The city then surveyed area businesses and studied when the demand for spaces for motorists to park their cars or truckers to make deliveries was highest.

As a result, the city modified the plan so that only one side of Fulton would be affected. “FAB did not get the plan eliminated, but did secure a 50 percent cut in number of hours from the original [city] proposal,” Kellogg said.

The group also advocated for fewer bus-only hours in the afternoon, “but we did not prevail,” Kellogg said.

Extends bus-only lanes into Clinton Hill

Fulton Street already has bus-only lanes in Downtown Brooklyn and the very western portion of Fort Greene. But at Lafayette Avenue, the buses have to merge with car traffic, causing delays.

The city plan, which goes into effect in the next few weeks, would extend that bus-only lane from Lafayette Avenue to Grand Avenue in Clinton Hill between 7 and 10 a.m. on the north side of the street and from 2 to 7 p.m. on the south side.

Subi Widdi, whose family that has operated the Key Food on Fulton Street at St.

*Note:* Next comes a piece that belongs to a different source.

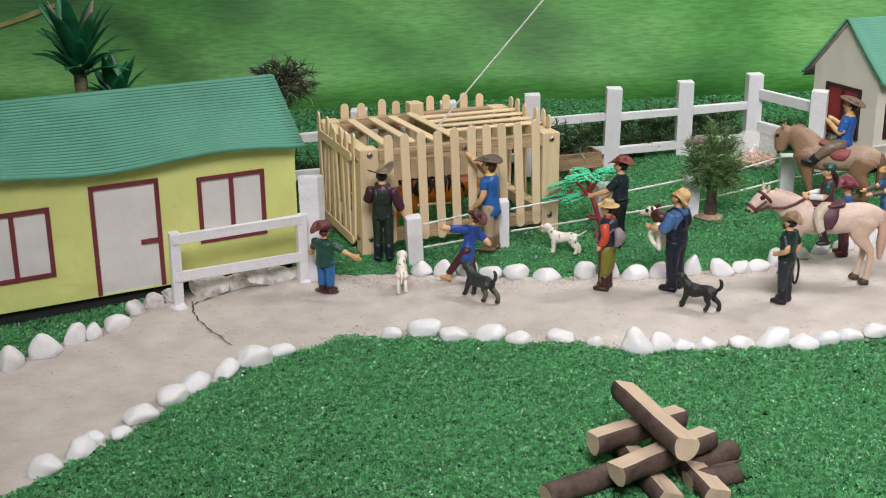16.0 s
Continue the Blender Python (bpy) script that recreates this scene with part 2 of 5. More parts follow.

James Place for 50 years, said the new express lanes will remove roughly 12 parking spaces in front of the store and prevent it from getting deliveries during restricted hours. The store gets about 40 deliveries a day.

Smaller, mom-and-pop stores will be especially hard-hit, he said. Key Food’s suppliers will likely be able to afford the parking tickets, since their suppliers generally are enrolled in the city’s Stipulated Fine Program, but smaller merchants’ suppliers are not.

The Stipulated Fine Program allows businesses to pay a pre-set, reduced fine amount for each offense, making traffic tickets just the cost of doing business in the city, Widdi said. The result is a lot of buses blocked by truckers who get a discount on their tickets, transportation advocates say.

Those advocates were vocal in support of the bus-only lanes, slamming Councilmember Laurie Cumbo (D-Fort Greene), for seeking to reduce the number of bus-only hours“to accommodate the needs of the commercial corridor.”

Cumbo’s Instagram account quickly filled with comments.

“You are so wrong on this issue,” wrote bagatellnumber12. “Why would you prioritize private car storage over proven solutions to speed up buses for thousands of commuters?”

“This is the wrong approach, Ms. Cumbo,” added dorywithserifs. “More buses, bike lanes, and citibike stations would increase mobility and access.”

‘Anti-transit NIMBYs?’

Fulton Street in Clinton Hill is not the only busy Brooklyn thoroughfare where merchants have protested bus-only lanes.

In March, elected officials came out against a plan to install Select Bus Service lanes on Kings Highway between McDonald and Ocean avenues, according to Brooklyn Daily.

Transit advocate Streetsblog called those officials “anti-transit NIMBYs” who “don’t want to make room for bus riders.” The officials include State Senators Marty Golden (R-Bay Ridge) and Simcha Felder (D?R-Borough Park); Assemblymembers Steven Cymbrowitz (D-Midwood), Dov Hikind (D-Borough Park), and Bill Colton (D-Bath Beach); and City Councilmembers Mark Treyger (D-Gravesend) and Chaim Deutsch (D-Sheepshead Bay).

The MTA told Streetsblog that the changes were needed to improve “one of the busiest bus routes in Brooklyn.”

 

Editor’s note: The Eagle refers to State Senator Simcha Felder as “D?R” because he was elected as a Democrat, but caucuses with the Republicans.